• **Aim of the exercise**
Transcribe all of the material exactly, except for its pictures.

----

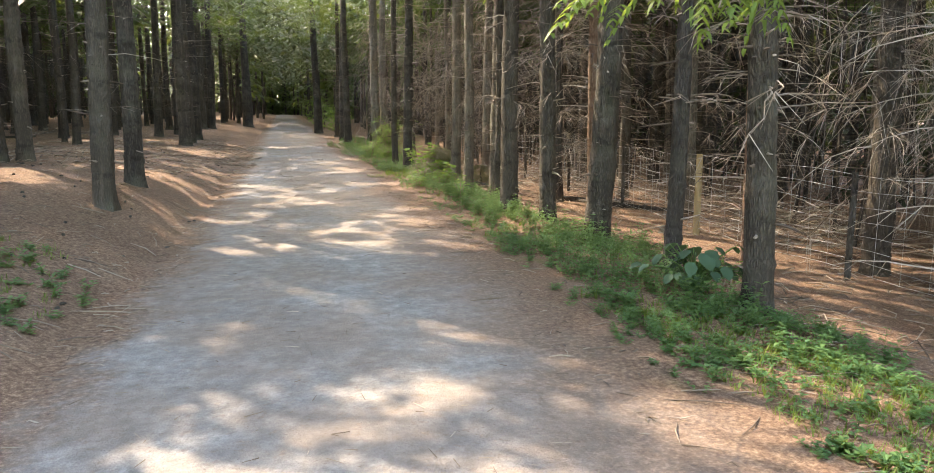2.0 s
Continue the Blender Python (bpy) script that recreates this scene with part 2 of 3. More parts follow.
class Soup:
    """Gathers tubes, leaves and blades for one mesh."""

    def __init__(self):
        self.v, self.f = [], []

    def tube(self, path, radii, sides=3, cap=False):
        start = len(self.v)
        for i, p in enumerate(path):
            d = (path[min(i + 1, len(path) - 1)] - path[max(i - 1, 0)]).normalized()
            a = d.cross(Vector((0.31, 0.2, 1.0)) if abs(d.z) < 0.9 else Vector((1, 0, 0))).normalized()
            b = d.cross(a)
            for k in range(sides):
                w = 2 * math.pi * k / sides
                self.v.append(p + (a * math.cos(w) + b * math.sin(w)) * radii[i])
        for i in range(len(path) - 1):
            for k in range(sides):
                j = (k + 1) % sides
                s = start + i * sides
                self.f.append((s + k, s + j, s + sides + j, s + sides + k))
        if cap:
            self.f.append(tuple(start + k for k in range(sides))[::-1])
            self.f.append(tuple(start + (len(path) - 1) * sides + k for k in range(sides)))

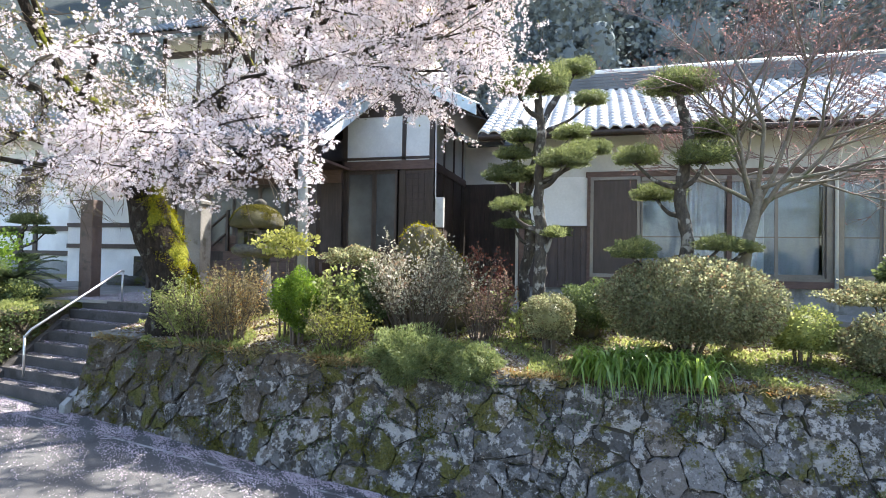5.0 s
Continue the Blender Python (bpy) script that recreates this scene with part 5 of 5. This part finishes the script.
def strap_clump(label, c, n, length, spread):
    """A clump of six tufts of arching strap leaves."""
    t = thing("agapanthus", label, "plant", (c[0], c[1], c[2]), "agapanthus clumps")
    r = random.Random(int(c[0] * 10))
    for tuft in range(6):
        ct = np.array(c) + np.array([(tuft - 2.5) / 2.5 * spread[0] * 1.5, r.gauss(0, spread[1]), 0])
        verts, faces = [], []
        for k in range(n // 6):
            a = r.uniform(0, 6.28)
            L = length * r.uniform(0.6, 1.15)
            d = np.array([math.cos(a), math.sin(a) * 0.8 - 0.25, 0])
            o = ct + np.array([r.gauss(0, spread[0] * 0.4), r.gauss(0, spread[1] * 0.8), 0])
            sidev = np.array([-d[1], d[0], 0])
            w = r.uniform(0.010, 0.018)
            arch = r.uniform(0.85, 1.6)
            i0 = len(verts)
            for s in range(6):
                u = s / 5
                p = o + d * L * (0.72 * u) + np.array([0, 0, L * (2.7 * u - 2.1 * u * u * arch)])
                ww = w * (1 - u ** 3)
                verts += [p - sidev * ww, p + sidev * ww + np.array([0, 0, 0.003])]
            faces += [(i0 + 2 * s, i0 + 2 * s + 1, i0 + 2 * s + 3, i0 + 2 * s + 2) for s in range(5)]
        np_part("leaf_tuft", np.array(verts), np.array(faces), M["blade"], t)


strap_clump("bright green strap-leaved clump at the wall edge", (5.42, 5.28, 1.05), 660, 0.33, (0.17, 0.10))
strap_clump("strap-leaved clump hanging over the wall", (6.08, 5.25, 1.04), 600, 0.32, (0.15, 0.09))


# ---- cloud-pruned pines ----
def pine(label, base, trunk, pads, twigs=(), seed=1):
    t = thing("cloud_pine", label, "tree", base, "cloud-pruned pines")
    b = bmesh.new()
    sp = smooth_path(trunk, 9)
    tube(b, sp, list(np.linspace(0.098, 0.046, len(sp))), 14)
    for v in b.verts:
        v.co += Vector((noise.noise(v.co * 6), noise.noise(v.co * 6 + Vector((5, 0, 0))), 0)) * 0.02 + Vector((noise.noise(v.co * 23), noise.noise(v.co * 23 + Vector((5, 0, 0))), 0)) * 0.022
    part("trunk", b, M["bark_pine"], t, "gnarled flaking trunk", smooth=True)
    P = np.array(sp)
    for (x, y, z, rx, ry, rz) in pads:
        rx, ry, rz = rx * 0.8, ry * 0.8, rz * 0.88
        j = int(np.argmin(np.abs(P[:, 2] - (z - 0.22 - 0.25 * math.hypot(x - trunk[0][0], y - trunk[0][1])))))
        s = P[j]
        e = np.array([x, y, z - rz * 0.5])
        mid = s * 0.45 + e * 0.55 + np.array([0, 0, -0.07])
        bb = bmesh.new()
        tube(bb, smooth_path([s, mid, e], 4), list(np.linspace(0.04, 0.016, 9)), 7)
        for k in range(7):
            a = k * 0.9
            tube(bb, [tuple(e), (x + math.cos(a) * rx * 0.6, y + math.sin(a) * ry * 0.6, z - rz * 0.1)], [0.012, 0.004], 4)
        part("branch", bb, M["bark_pine"], t, smooth=True)
        n = int(4600 * (rx * ry + rx * rz * 1.5) / 0.12)
        p, nrm = ball_points(n, (x, y, z), (rx, ry, rz), 0.60, 1.06, 0.16, -0.30)
        arrays = [leaf_arrays(p, nrm + np.array([0, 0, 0.35]), 0.034, 0.15, 0.65)]
        v, f = merge(arrays)
        pad = np_part("needle_pad", v, f, M["pine_leaf"], t)
        v, f = core_arrays((x, y, z), (rx, ry, rz), 0.55, -0.3)
        np_part("inner_twigs", v, f, M["pine_leaf"], pad)
    return t


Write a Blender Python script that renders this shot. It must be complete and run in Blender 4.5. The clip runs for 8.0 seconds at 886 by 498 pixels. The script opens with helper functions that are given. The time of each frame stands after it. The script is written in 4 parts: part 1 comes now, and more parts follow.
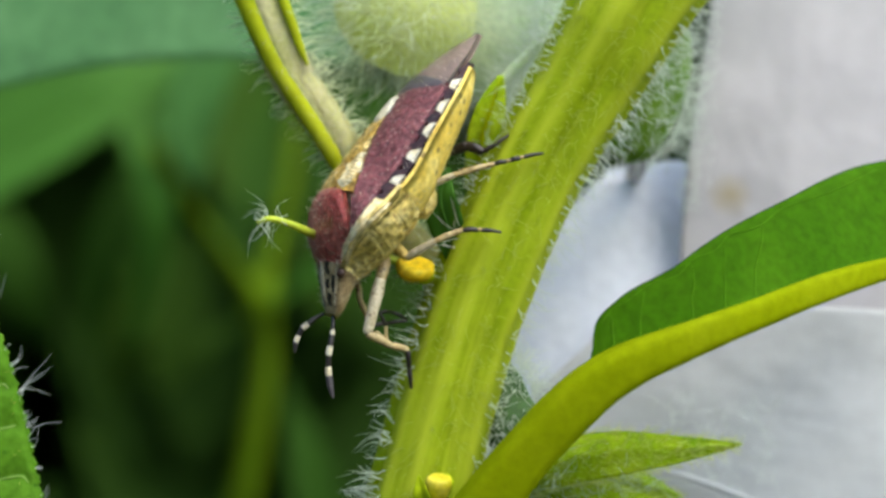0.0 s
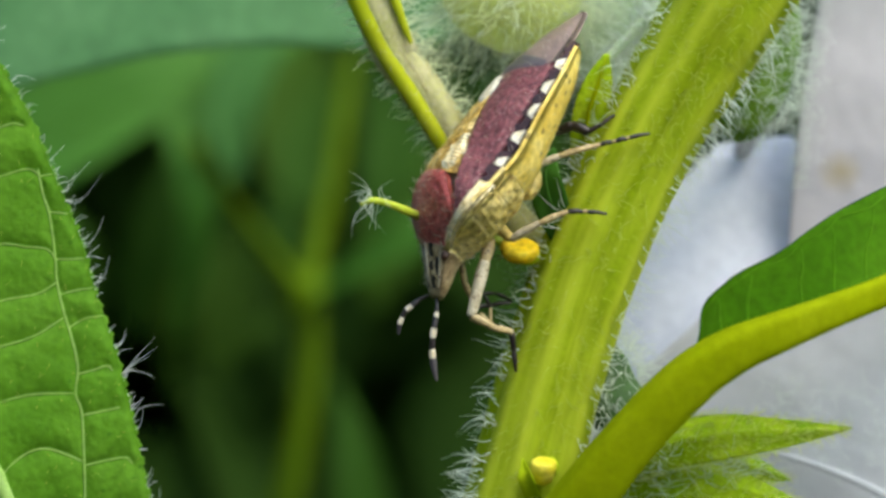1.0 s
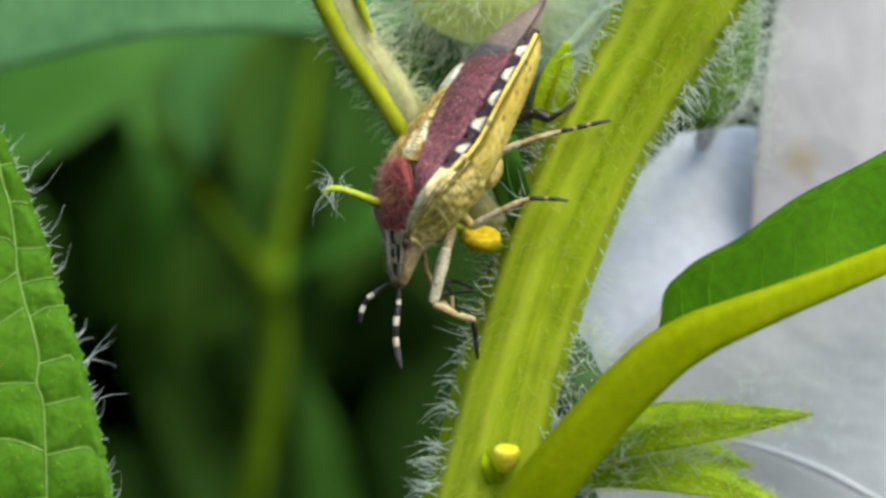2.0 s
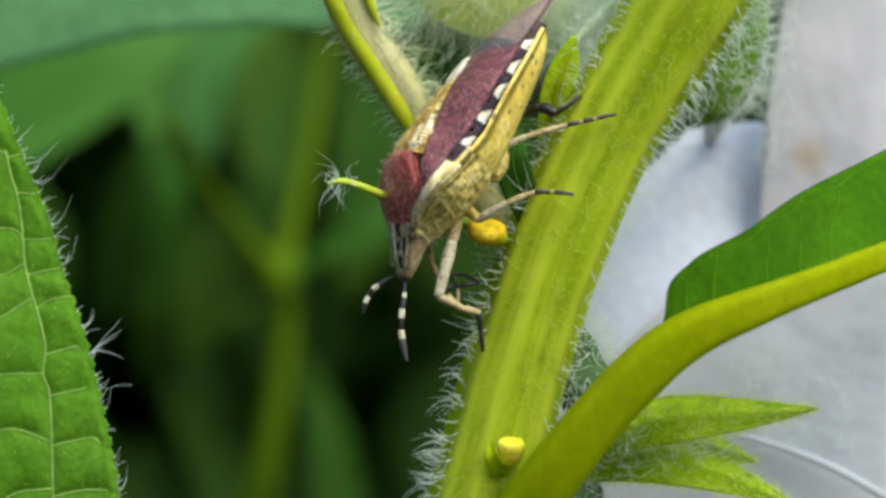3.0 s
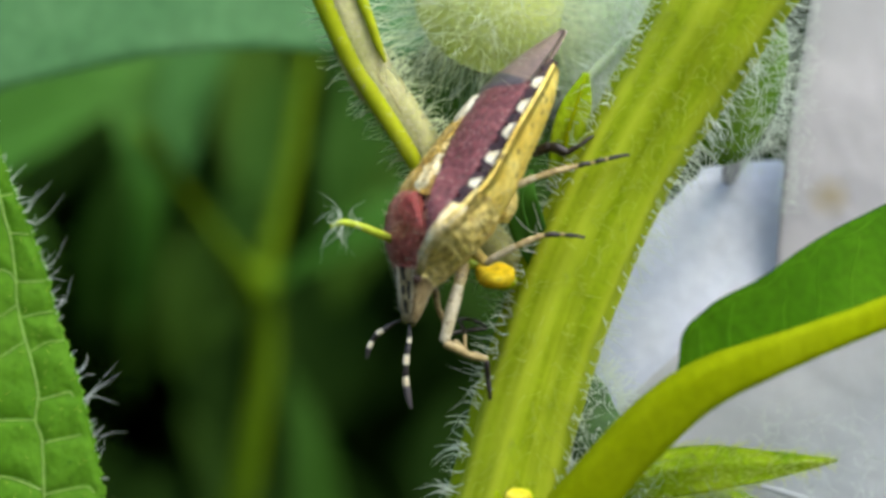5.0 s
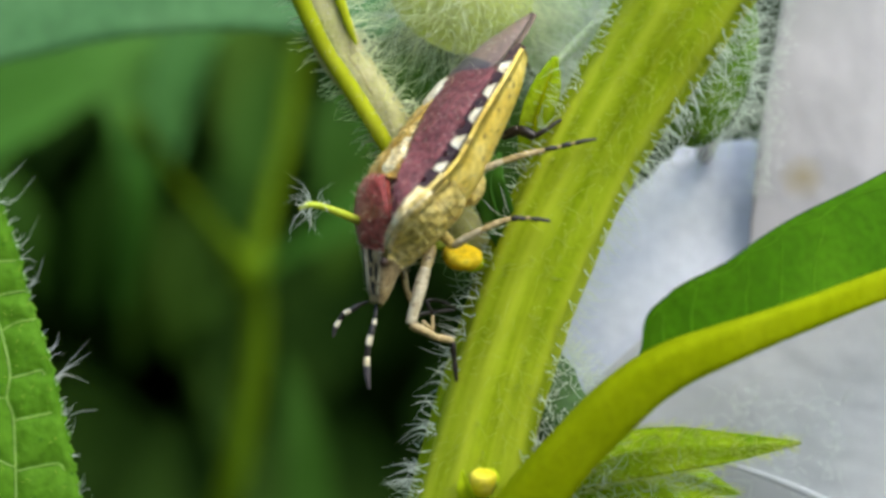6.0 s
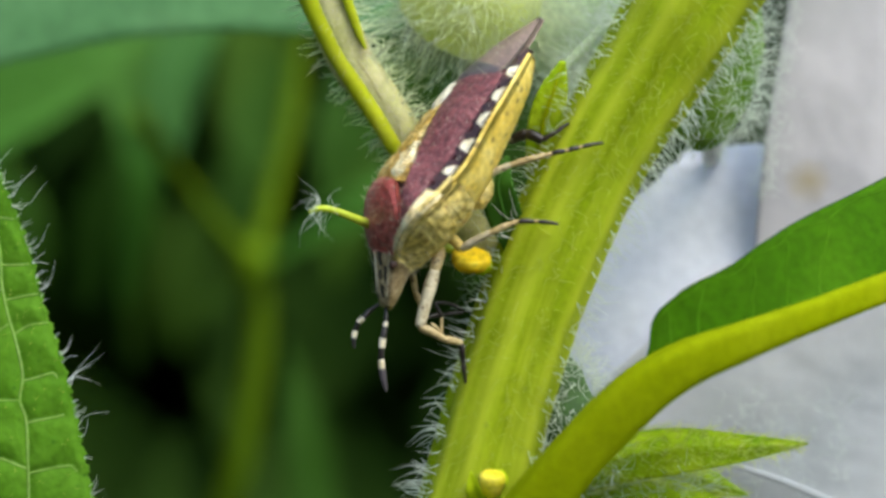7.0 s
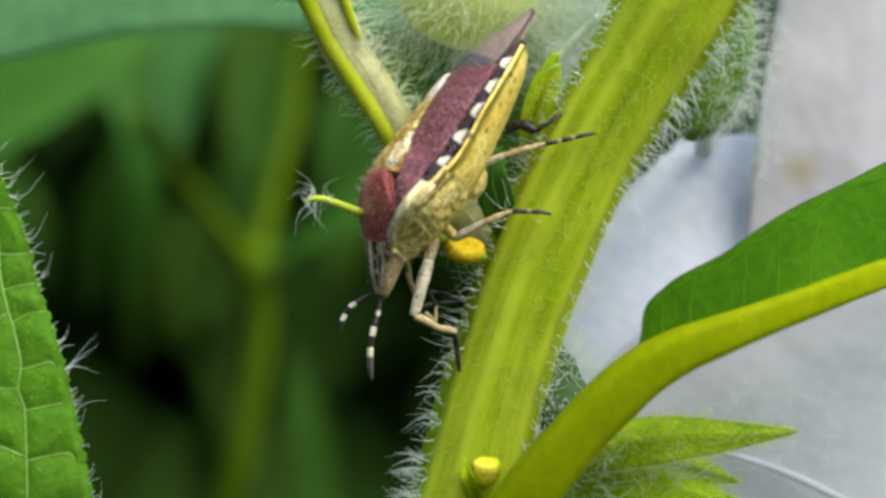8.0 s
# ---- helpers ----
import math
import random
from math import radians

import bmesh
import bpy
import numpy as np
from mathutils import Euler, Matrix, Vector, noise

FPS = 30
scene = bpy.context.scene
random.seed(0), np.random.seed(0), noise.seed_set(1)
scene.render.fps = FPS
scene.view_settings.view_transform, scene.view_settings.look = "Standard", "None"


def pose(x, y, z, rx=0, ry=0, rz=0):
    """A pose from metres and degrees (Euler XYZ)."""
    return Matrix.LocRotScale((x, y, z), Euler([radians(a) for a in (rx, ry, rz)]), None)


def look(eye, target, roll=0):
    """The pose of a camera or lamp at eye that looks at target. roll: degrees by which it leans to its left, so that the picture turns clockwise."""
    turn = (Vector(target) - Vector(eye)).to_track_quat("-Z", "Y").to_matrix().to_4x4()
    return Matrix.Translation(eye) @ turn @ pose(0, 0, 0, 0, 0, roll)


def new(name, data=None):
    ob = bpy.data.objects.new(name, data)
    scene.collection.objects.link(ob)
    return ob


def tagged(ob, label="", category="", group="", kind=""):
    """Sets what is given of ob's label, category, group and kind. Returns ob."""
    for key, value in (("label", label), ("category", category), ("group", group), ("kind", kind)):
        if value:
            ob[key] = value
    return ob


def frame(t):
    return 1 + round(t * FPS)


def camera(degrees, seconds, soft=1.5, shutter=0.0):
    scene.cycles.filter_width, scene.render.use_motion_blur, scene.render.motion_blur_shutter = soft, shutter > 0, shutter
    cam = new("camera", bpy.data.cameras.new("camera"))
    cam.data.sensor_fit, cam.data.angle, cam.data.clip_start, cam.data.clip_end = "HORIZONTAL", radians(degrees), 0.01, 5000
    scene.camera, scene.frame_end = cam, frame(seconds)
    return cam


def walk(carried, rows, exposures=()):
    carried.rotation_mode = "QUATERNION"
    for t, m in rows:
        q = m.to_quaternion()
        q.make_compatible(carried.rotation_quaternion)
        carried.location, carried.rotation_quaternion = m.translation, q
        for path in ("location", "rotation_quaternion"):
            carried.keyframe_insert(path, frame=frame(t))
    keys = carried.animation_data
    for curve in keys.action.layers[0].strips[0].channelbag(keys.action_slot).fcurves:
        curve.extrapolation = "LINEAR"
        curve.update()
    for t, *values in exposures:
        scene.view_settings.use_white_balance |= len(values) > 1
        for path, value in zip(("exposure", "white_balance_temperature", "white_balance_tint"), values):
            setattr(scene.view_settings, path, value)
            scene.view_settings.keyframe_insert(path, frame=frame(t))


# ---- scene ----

----

• **Answer**
2.0 s
Continue the Blender Python (bpy) script that recreates this scene with part 2 of 3. More parts follow.
class Soup:
    """Gathers tubes, leaves and blades for one mesh."""

    def __init__(self):
        self.v, self.f = [], []

    def tube(self, path, radii, sides=3, cap=False):
        start = len(self.v)
        for i, p in enumerate(path):
            d = (path[min(i + 1, len(path) - 1)] - path[max(i - 1, 0)]).normalized()
            a = d.cross(Vector((0.31, 0.2, 1.0)) if abs(d.z) < 0.9 else Vector((1, 0, 0))).normalized()
            b = d.cross(a)
            for k in range(sides):
                w = 2 * math.pi * k / sides
                self.v.append(p + (a * math.cos(w) + b * math.sin(w)) * radii[i])
        for i in range(len(path) - 1):
            for k in range(sides):
                j = (k + 1) % sides
                s = start + i * sides
                self.f.append((s + k, s + j, s + sides + j, s + sides + k))
        if cap:
            self.f.append(tuple(start + k for k in range(sides))[::-1])
            self.f.append(tuple(start + (len(path) - 1) * sides + k for k in range(sides)))

5.0 s
Continue the Blender Python (bpy) script that recreates this scene with part 5 of 5. This part finishes the script.
def strap_clump(label, c, n, length, spread):
    """A clump of six tufts of arching strap leaves."""
    t = thing("agapanthus", label, "plant", (c[0], c[1], c[2]), "agapanthus clumps")
    r = random.Random(int(c[0] * 10))
    for tuft in range(6):
        ct = np.array(c) + np.array([(tuft - 2.5) / 2.5 * spread[0] * 1.5, r.gauss(0, spread[1]), 0])
        verts, faces = [], []
        for k in range(n // 6):
            a = r.uniform(0, 6.28)
            L = length * r.uniform(0.6, 1.15)
            d = np.array([math.cos(a), math.sin(a) * 0.8 - 0.25, 0])
            o = ct + np.array([r.gauss(0, spread[0] * 0.4), r.gauss(0, spread[1] * 0.8), 0])
            sidev = np.array([-d[1], d[0], 0])
            w = r.uniform(0.010, 0.018)
            arch = r.uniform(0.85, 1.6)
            i0 = len(verts)
            for s in range(6):
                u = s / 5
                p = o + d * L * (0.72 * u) + np.array([0, 0, L * (2.7 * u - 2.1 * u * u * arch)])
                ww = w * (1 - u ** 3)
                verts += [p - sidev * ww, p + sidev * ww + np.array([0, 0, 0.003])]
            faces += [(i0 + 2 * s, i0 + 2 * s + 1, i0 + 2 * s + 3, i0 + 2 * s + 2) for s in range(5)]
        np_part("leaf_tuft", np.array(verts), np.array(faces), M["blade"], t)


strap_clump("bright green strap-leaved clump at the wall edge", (5.42, 5.28, 1.05), 660, 0.33, (0.17, 0.10))
strap_clump("strap-leaved clump hanging over the wall", (6.08, 5.25, 1.04), 600, 0.32, (0.15, 0.09))


# ---- cloud-pruned pines ----
def pine(label, base, trunk, pads, twigs=(), seed=1):
    t = thing("cloud_pine", label, "tree", base, "cloud-pruned pines")
    b = bmesh.new()
    sp = smooth_path(trunk, 9)
    tube(b, sp, list(np.linspace(0.098, 0.046, len(sp))), 14)
    for v in b.verts:
        v.co += Vector((noise.noise(v.co * 6), noise.noise(v.co * 6 + Vector((5, 0, 0))), 0)) * 0.02 + Vector((noise.noise(v.co * 23), noise.noise(v.co * 23 + Vector((5, 0, 0))), 0)) * 0.022
    part("trunk", b, M["bark_pine"], t, "gnarled flaking trunk", smooth=True)
    P = np.array(sp)
    for (x, y, z, rx, ry, rz) in pads:
        rx, ry, rz = rx * 0.8, ry * 0.8, rz * 0.88
        j = int(np.argmin(np.abs(P[:, 2] - (z - 0.22 - 0.25 * math.hypot(x - trunk[0][0], y - trunk[0][1])))))
        s = P[j]
        e = np.array([x, y, z - rz * 0.5])
        mid = s * 0.45 + e * 0.55 + np.array([0, 0, -0.07])
        bb = bmesh.new()
        tube(bb, smooth_path([s, mid, e], 4), list(np.linspace(0.04, 0.016, 9)), 7)
        for k in range(7):
            a = k * 0.9
            tube(bb, [tuple(e), (x + math.cos(a) * rx * 0.6, y + math.sin(a) * ry * 0.6, z - rz * 0.1)], [0.012, 0.004], 4)
        part("branch", bb, M["bark_pine"], t, smooth=True)
        n = int(4600 * (rx * ry + rx * rz * 1.5) / 0.12)
        p, nrm = ball_points(n, (x, y, z), (rx, ry, rz), 0.60, 1.06, 0.16, -0.30)
        arrays = [leaf_arrays(p, nrm + np.array([0, 0, 0.35]), 0.034, 0.15, 0.65)]
        v, f = merge(arrays)
        pad = np_part("needle_pad", v, f, M["pine_leaf"], t)
        v, f = core_arrays((x, y, z), (rx, ry, rz), 0.55, -0.3)
        np_part("inner_twigs", v, f, M["pine_leaf"], pad)
    return t


Write a Blender Python script that renders this shot. It must be complete and run in Blender 4.5. The clip runs for 8.0 seconds at 886 by 498 pixels. The script opens with helper functions that are given. The time of each frame stands after it. The script is written in 4 parts: part 1 comes now, and more parts follow.
0.0 s
1.0 s
2.0 s
3.0 s
5.0 s
6.0 s
7.0 s
8.0 s
# ---- helpers ----
import math
import random
from math import radians

import bmesh
import bpy
import numpy as np
from mathutils import Euler, Matrix, Vector, noise

FPS = 30
scene = bpy.context.scene
random.seed(0), np.random.seed(0), noise.seed_set(1)
scene.render.fps = FPS
scene.view_settings.view_transform, scene.view_settings.look = "Standard", "None"


def pose(x, y, z, rx=0, ry=0, rz=0):
    """A pose from metres and degrees (Euler XYZ)."""
    return Matrix.LocRotScale((x, y, z), Euler([radians(a) for a in (rx, ry, rz)]), None)


def look(eye, target, roll=0):
    """The pose of a camera or lamp at eye that looks at target. roll: degrees by which it leans to its left, so that the picture turns clockwise."""
    turn = (Vector(target) - Vector(eye)).to_track_quat("-Z", "Y").to_matrix().to_4x4()
    return Matrix.Translation(eye) @ turn @ pose(0, 0, 0, 0, 0, roll)


def new(name, data=None):
    ob = bpy.data.objects.new(name, data)
    scene.collection.objects.link(ob)
    return ob


def tagged(ob, label="", category="", group="", kind=""):
    """Sets what is given of ob's label, category, group and kind. Returns ob."""
    for key, value in (("label", label), ("category", category), ("group", group), ("kind", kind)):
        if value:
            ob[key] = value
    return ob


def frame(t):
    return 1 + round(t * FPS)


def camera(degrees, seconds, soft=1.5, shutter=0.0):
    scene.cycles.filter_width, scene.render.use_motion_blur, scene.render.motion_blur_shutter = soft, shutter > 0, shutter
    cam = new("camera", bpy.data.cameras.new("camera"))
    cam.data.sensor_fit, cam.data.angle, cam.data.clip_start, cam.data.clip_end = "HORIZONTAL", radians(degrees), 0.01, 5000
    scene.camera, scene.frame_end = cam, frame(seconds)
    return cam


def walk(carried, rows, exposures=()):
    carried.rotation_mode = "QUATERNION"
    for t, m in rows:
        q = m.to_quaternion()
        q.make_compatible(carried.rotation_quaternion)
        carried.location, carried.rotation_quaternion = m.translation, q
        for path in ("location", "rotation_quaternion"):
            carried.keyframe_insert(path, frame=frame(t))
    keys = carried.animation_data
    for curve in keys.action.layers[0].strips[0].channelbag(keys.action_slot).fcurves:
        curve.extrapolation = "LINEAR"
        curve.update()
    for t, *values in exposures:
        scene.view_settings.use_white_balance |= len(values) > 1
        for path, value in zip(("exposure", "white_balance_temperature", "white_balance_tint"), values):
            setattr(scene.view_settings, path, value)
            scene.view_settings.keyframe_insert(path, frame=frame(t))


# ---- scene ----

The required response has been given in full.